Microsoft shareholders experienced one of the worst days in the history of
the software company’s publicly traded stock. Reports of slowing PC sales,
lower Microsoft revenue projections and strong indications of the U.S.
government in asking for a break-up of the software giant, sent Microsoft shares
tumbling 16 per cent, losing more than $65 billion in value in a single day.
Just how bad have things been for Microsoft lately? The next time someone is
asked ‘Who is the richest man in the world’ on the globally popular TV show
"Who Wants To Be A Millionaire," "Bill Bates" better not be
that person’s final answer. As Gates’ fortune tumbled to $49 billion, from
$100 billion a few months ago, Oracle chief Larry Ellison was only $1 billion
behind Gates at the end of Monday’s trading session on Wall Street. For a few
brief moments, Ellison actually was the world’s richest man when Microsoft
shares traded down as much as 18% at the mid-day point, while Oracle shares were
up another $2 a share.
The sell-off involved some 157 million shares of Microsoft stock, the third
highest in a single day. It started when Microsoft’s Chief Financial Officer
cautioned on Friday  when markets were closed -- that the company’s sales
may be lower than the previous year’s sales during the next 4 or so quarters.

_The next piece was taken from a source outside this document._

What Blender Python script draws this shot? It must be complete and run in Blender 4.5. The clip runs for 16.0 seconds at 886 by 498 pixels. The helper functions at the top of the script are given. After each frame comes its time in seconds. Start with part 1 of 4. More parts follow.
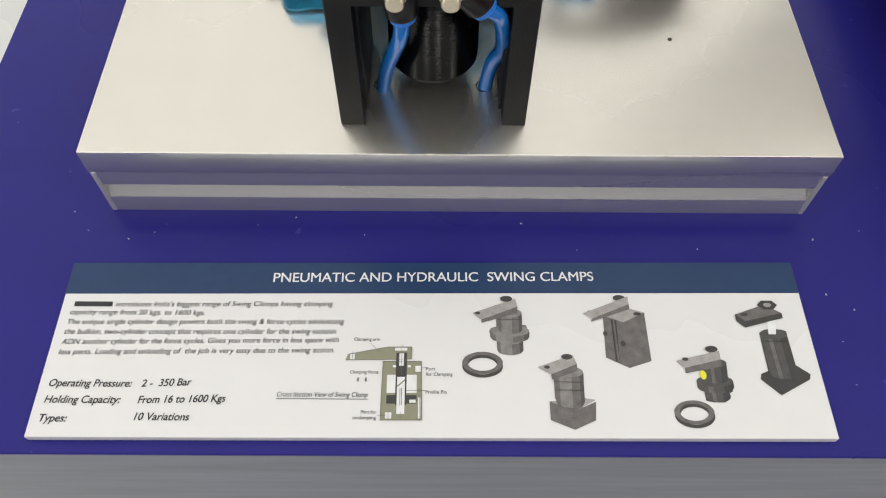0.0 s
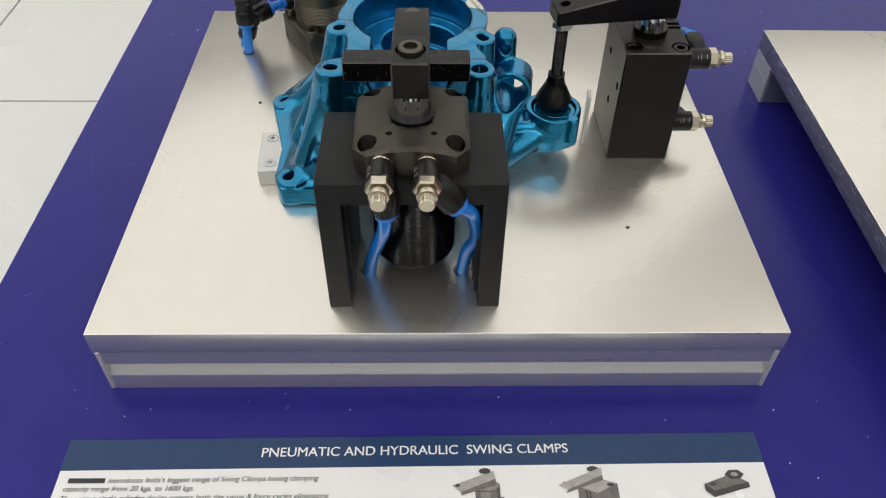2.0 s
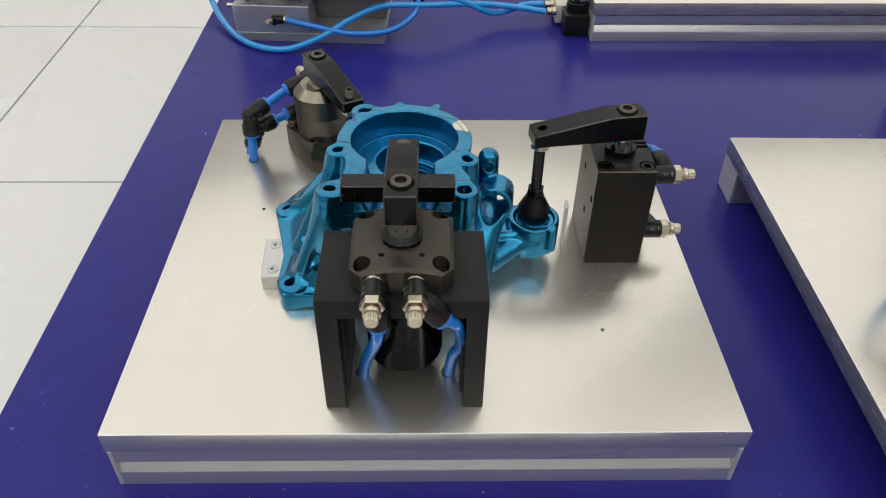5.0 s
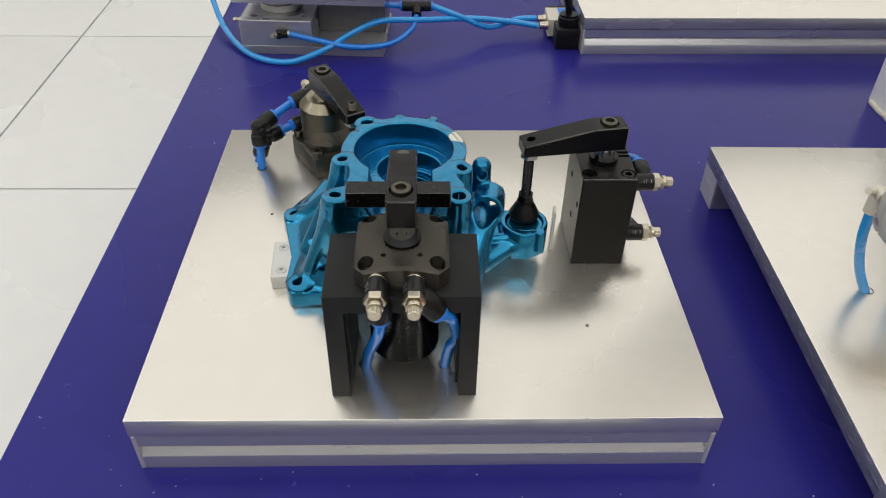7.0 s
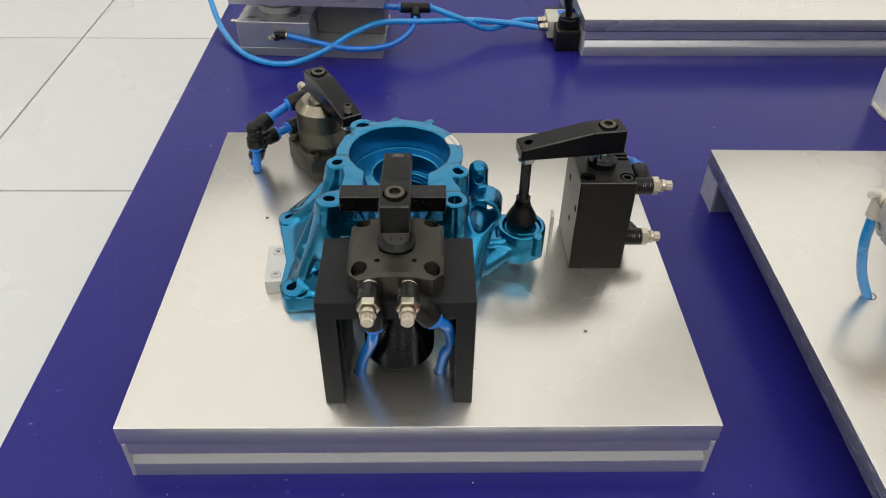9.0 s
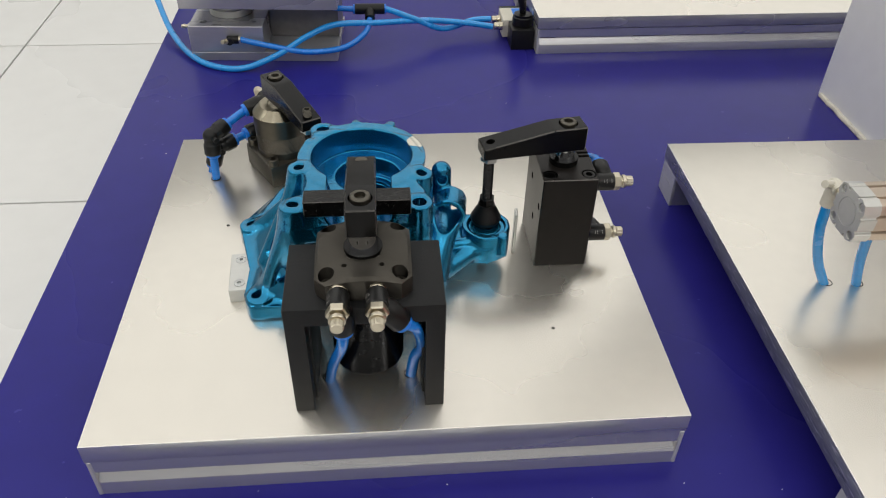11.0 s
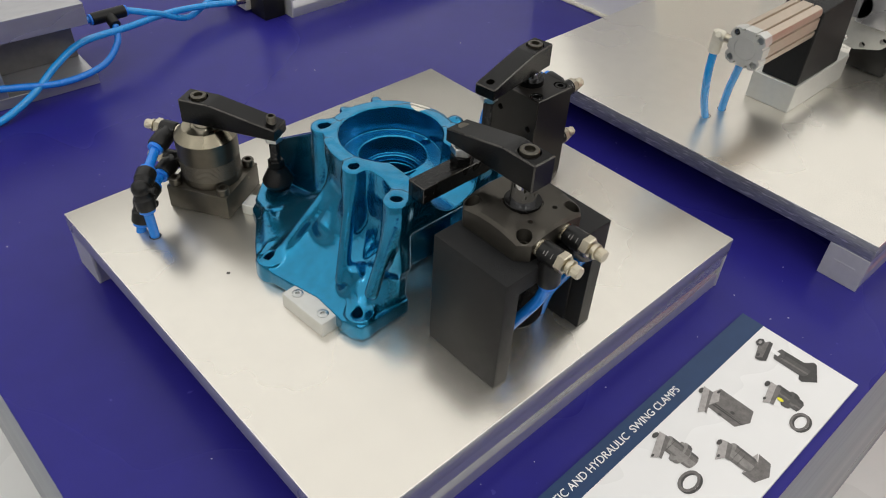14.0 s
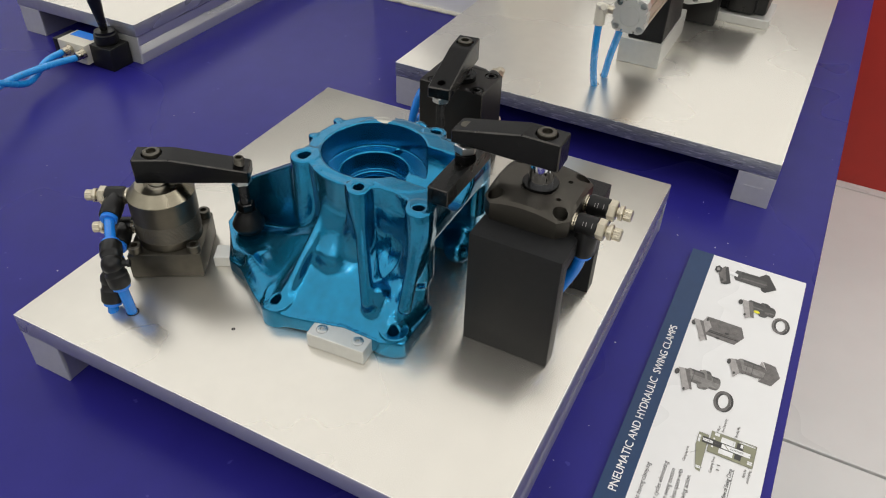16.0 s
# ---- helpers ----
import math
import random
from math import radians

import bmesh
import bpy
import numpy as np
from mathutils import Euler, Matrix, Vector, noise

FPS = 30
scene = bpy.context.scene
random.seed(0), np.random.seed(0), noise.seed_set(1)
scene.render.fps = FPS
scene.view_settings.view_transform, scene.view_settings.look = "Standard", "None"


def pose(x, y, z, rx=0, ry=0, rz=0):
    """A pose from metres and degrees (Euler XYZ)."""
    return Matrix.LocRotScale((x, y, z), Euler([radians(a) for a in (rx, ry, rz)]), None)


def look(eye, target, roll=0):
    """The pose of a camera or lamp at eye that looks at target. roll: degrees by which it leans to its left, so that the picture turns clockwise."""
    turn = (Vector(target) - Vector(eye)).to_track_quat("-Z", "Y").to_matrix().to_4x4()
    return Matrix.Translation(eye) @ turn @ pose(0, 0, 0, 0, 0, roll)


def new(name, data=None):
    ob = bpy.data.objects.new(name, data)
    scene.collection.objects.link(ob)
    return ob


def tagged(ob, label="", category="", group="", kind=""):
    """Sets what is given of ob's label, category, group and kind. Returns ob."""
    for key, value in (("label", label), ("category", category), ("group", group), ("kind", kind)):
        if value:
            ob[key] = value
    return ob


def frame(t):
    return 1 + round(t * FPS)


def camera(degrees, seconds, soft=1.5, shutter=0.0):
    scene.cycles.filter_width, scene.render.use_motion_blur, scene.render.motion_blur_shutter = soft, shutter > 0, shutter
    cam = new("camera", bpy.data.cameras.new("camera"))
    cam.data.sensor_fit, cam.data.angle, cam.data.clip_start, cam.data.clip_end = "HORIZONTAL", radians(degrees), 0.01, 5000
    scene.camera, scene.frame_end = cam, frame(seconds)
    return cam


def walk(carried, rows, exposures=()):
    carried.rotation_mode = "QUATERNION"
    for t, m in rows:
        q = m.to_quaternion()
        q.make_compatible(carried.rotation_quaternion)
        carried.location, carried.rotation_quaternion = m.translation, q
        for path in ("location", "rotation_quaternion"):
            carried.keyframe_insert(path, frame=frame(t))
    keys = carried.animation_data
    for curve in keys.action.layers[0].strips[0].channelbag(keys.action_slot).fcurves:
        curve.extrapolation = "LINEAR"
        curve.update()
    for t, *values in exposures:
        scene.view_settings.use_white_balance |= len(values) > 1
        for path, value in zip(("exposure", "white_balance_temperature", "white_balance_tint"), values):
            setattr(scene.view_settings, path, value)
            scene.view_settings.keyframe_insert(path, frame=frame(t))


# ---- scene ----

That report sent Microsoft shares down sharply from the opening bell. Later in
the morning, International Data Corp and Dataquest said their latest surveys
show PC sales grew less than expected in the first quarter.
And by lunch time, reports were spreading fast that the government is
planning to ask this week for a break-up of Microsoft. Microsoft shares finished
off more than 412 a share to just $66. Bill Gates alone lost $9.1 billion in the
value of his shares. Under the government’s reported proposal, Microsoft would
be forced to spin off most of the applications group, including the Office
product section, which accounts for 45 percent of Microsoft’s sales. The
government will also ask for severe restrictions on the Microsoft’s business
relationships with ISP and computer makers. The restrictions include requiring
Microsoft to charge all computer makers the same price for Windows OS products,
publish the API source codes that enable applications programmers to write
software programs that run on Windows, prohibit Microsoft from raising the price
of older products after a newer version has been introduced into the market and
a tactic designed to force customers to adopt the latest technologies.
Those restrictions would go into effect immediately on a temporary injunction
basis and will stay in effect throughout the appeals process, but will be lifted
if a break-up is approved and put into effect. The government has reportedly
concluded that the most effective way to prevent Microsoft from further
anti-competitive tactics is to break it apart. What appears to have pushed the
government towards a break-up is the continued defiant attitude of Microsoft and
its refusal to admit any wrongdoing in the face of a mountain of evidence to the
contrary. Just last week, CEO Stave Ballmer said his company had done nothing
wrong except perhaps "be rude to competitors."
Microsoft official immediately denounced the reports of an imminent break-up
proposal as "radical and extreme government regulation of the high-tech
industry. There is certainly nothing in this case or in the judge's ruling that
would justify such excessive actions as we are now seeing the government talk
about," said Microsoft spokesman Mark Murray. "A breakup simply doesn't
match what we have seen in the trial. We have seen no evidence of consumer
harm," added Microsoft's chief operating officer Robert Herbold.